I’m also convinced once we split the parsing and the code generation it will be easier to find people willing to assist in the code generation part because currently that is so deeply interconnected that people get scared to touch the code.

So, what are your though on that?
I’m looking forward to get some feedback…

Thanks a lot in advance,
martin

There is a cpython binding already. and you do not want to model after the micropython binding either. The reason why is you would have to write documentation for the entire thing because of the API being different than what LVGL is.

I have seen these bindings (you already mentioned them once). But these are a 1:1 wrapper of the c functions.
I would really like to have cpython bindings with user defined classes (in C) with uses the same API as the micropython bindings.

The reason for that is that I’m working on a project where we have two displays (one powered by 3.5" with an ESP32s3 and one 7" with an iMX8Nano)

Also I think there would be benefits if the bindings use the same API and I see no reason why that should not be possible (my bindings currently have 95% the same API already)

If there is no interest from the LVGL team thats fine with me, that I will develop my bindings just for us…

Martin

I have attempted to do that at one point in time as well. I was never able to get an answer out of the person that wrote the binding script for micropython as to how it decides the API layout. I don’t think the guy that wrote it actually knows to be honest with ya. As soon as you think you figured out how something is done then you end up finding some portion in the code that doesn’t conform to it. There are still problems with how it generates the API even to this day. It’s very inconsistent in how it works and small changes in LVGL break it.

Go for it if you are able to figure it out. There is no one that knows how the thing actually works or how it goes about it’s decision making.

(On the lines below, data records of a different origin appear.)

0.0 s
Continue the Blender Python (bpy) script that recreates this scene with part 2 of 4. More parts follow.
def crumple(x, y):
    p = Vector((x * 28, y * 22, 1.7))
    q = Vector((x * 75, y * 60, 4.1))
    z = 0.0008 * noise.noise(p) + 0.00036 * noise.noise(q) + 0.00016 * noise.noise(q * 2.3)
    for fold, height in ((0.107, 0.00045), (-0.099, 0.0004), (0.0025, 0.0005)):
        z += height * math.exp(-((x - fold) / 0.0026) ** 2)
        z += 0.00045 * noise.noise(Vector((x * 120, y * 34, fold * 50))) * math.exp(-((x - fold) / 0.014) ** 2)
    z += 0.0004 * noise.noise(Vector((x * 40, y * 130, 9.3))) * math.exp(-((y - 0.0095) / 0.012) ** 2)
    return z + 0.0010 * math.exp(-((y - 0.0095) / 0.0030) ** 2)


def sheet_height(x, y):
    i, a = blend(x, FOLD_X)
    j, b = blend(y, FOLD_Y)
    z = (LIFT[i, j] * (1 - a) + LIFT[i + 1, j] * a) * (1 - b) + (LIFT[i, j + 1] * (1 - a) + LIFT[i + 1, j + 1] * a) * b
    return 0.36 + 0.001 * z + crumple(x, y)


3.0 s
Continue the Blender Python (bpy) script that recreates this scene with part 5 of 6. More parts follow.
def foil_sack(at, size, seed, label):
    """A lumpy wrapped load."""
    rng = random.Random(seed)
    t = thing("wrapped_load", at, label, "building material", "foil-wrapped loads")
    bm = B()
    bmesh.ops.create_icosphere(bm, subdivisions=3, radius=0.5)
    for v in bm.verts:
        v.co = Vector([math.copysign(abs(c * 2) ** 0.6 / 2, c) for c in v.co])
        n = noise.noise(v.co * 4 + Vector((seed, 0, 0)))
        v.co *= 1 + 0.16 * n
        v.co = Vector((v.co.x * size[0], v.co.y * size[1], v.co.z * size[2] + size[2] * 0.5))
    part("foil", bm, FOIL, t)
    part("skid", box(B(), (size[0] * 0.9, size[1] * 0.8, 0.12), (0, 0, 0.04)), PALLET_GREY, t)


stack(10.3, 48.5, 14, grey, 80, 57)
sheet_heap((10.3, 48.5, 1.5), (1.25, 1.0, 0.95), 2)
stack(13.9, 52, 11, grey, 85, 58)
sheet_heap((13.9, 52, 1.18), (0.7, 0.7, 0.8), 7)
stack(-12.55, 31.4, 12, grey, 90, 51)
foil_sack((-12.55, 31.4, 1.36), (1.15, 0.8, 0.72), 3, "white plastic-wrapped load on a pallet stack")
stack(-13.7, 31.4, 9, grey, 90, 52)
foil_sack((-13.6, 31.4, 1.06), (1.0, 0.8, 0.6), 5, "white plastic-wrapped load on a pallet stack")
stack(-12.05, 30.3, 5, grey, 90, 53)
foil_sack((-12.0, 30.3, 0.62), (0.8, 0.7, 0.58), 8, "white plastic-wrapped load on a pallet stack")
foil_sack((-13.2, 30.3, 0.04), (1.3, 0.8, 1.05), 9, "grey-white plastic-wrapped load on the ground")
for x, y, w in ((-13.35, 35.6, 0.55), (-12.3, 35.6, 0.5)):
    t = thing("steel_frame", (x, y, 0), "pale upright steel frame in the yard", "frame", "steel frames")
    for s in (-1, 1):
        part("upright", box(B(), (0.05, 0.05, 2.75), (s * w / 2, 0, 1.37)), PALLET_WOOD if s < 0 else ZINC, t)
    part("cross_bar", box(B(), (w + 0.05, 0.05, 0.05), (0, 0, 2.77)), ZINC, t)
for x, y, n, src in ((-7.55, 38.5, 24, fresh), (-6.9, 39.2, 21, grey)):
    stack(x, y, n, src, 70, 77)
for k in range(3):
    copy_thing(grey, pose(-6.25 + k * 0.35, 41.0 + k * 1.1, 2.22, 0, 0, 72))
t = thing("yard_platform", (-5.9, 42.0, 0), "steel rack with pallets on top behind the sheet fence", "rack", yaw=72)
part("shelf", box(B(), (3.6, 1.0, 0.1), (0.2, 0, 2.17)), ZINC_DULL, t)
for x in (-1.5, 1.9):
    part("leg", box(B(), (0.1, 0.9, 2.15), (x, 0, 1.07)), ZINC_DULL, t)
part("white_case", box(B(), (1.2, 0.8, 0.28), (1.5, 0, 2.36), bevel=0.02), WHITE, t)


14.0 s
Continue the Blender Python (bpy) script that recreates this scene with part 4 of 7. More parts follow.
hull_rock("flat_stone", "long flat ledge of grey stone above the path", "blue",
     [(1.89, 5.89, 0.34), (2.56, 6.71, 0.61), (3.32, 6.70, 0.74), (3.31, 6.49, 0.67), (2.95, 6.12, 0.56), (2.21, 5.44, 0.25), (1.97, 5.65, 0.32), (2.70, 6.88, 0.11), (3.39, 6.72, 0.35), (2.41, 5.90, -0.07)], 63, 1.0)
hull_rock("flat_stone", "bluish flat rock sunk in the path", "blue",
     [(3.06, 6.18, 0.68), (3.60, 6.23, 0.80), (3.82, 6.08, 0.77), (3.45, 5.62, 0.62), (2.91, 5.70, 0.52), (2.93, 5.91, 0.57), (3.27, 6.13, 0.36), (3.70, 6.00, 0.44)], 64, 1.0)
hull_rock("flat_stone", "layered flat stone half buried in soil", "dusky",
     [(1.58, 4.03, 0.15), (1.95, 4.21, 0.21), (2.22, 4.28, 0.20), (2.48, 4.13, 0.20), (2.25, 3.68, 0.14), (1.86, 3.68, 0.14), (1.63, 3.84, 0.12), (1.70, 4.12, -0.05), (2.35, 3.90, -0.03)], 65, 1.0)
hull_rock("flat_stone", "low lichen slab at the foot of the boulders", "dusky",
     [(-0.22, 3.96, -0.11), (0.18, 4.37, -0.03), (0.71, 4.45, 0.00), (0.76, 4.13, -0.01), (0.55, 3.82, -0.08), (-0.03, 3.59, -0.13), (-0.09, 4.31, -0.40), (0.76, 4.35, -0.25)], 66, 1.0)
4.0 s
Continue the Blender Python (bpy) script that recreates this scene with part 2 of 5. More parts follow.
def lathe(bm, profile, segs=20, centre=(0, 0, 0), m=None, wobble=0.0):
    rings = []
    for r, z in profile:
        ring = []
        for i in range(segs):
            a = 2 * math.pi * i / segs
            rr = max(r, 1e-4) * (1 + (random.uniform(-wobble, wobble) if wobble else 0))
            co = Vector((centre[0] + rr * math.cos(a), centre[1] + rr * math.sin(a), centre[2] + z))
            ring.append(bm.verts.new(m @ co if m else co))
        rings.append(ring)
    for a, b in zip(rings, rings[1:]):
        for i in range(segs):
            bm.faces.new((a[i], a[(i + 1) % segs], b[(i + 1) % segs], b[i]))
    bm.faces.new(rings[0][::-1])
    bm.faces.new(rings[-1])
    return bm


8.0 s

I just realized that I missed the important part (matching all the functions/enums/…) to the classes because that is part of the generation process.
I will move that part out of the generation process into the paring process later today.

So, I have moved the code to assign functions and methods from the code generation script to the parser script and updated the repository:

I also commited an output file of the script (cache.json) to make it easier to check the result.

OK so you did what I did here…

I am waiting for the PR to be merged into LVGL.

It also includes all of the macros as well as all of the documentation in LVGL.

How did you tackle the forward declarations of structures? how did you tackle the enumerations not aligning with the the types that are actually used when setting an enum to a structure field or passing it as a parameter to a function? The enums are not the same type as what gets passed to a function or set to a field most of the time.

what you might be better off doing is modifying the gen_mpy script in the micropython binding so the json output from that script actually contains a correct mapping of LVGL object name to micropython object name. You can remove all of the code generation portions of the script and have it just dump the mappings so that way you know what the structure is.

I am all for making a cpython binding for LVGL. I can tell you the issues I ran into and maybe you might have ideas for solution to the problems. If that is something you would be interested in doing.

I had already started to write a script that would allow using the microython API in the binding I have written…

Th develop branch of the binding I wrote uses ctypes where the master branch uses cffi directly. while ctypes does use cffi it does so in a more pythonic manner.

OH I did want to mention. This is what I know as far as how the API of the micropython binding is done.

all widgets have a create function. lv_slider_create, lv_label_create… etc… when the binding dscript runs it locates those functions and removes the create and the lv and that is the name of the class it makes. these functions also MUST have a return type that matches the first parameter type and the function must only have a single parameter.

for functions tro be added to classes as methods the function name must begin with lv_{class_name}_ where class_name is the name of the python class that has been created. the type of the first parameter must match the return type of the create function that was used to identify the class.

enumerations are matched to classes bu using the enum item names and not the type name for the enum. The LV_ is stripped off and the name is then lower cased. if the enum item name begind with the class name then it gets added to the class. I have never managed to figure out how the binding script determines whether to use an underscore or not for the class name of the enumeration or not.

In the case of lv_color_hex. since the first parameter is a uint32_t it is not apart of the “color” class which is lv_color_t.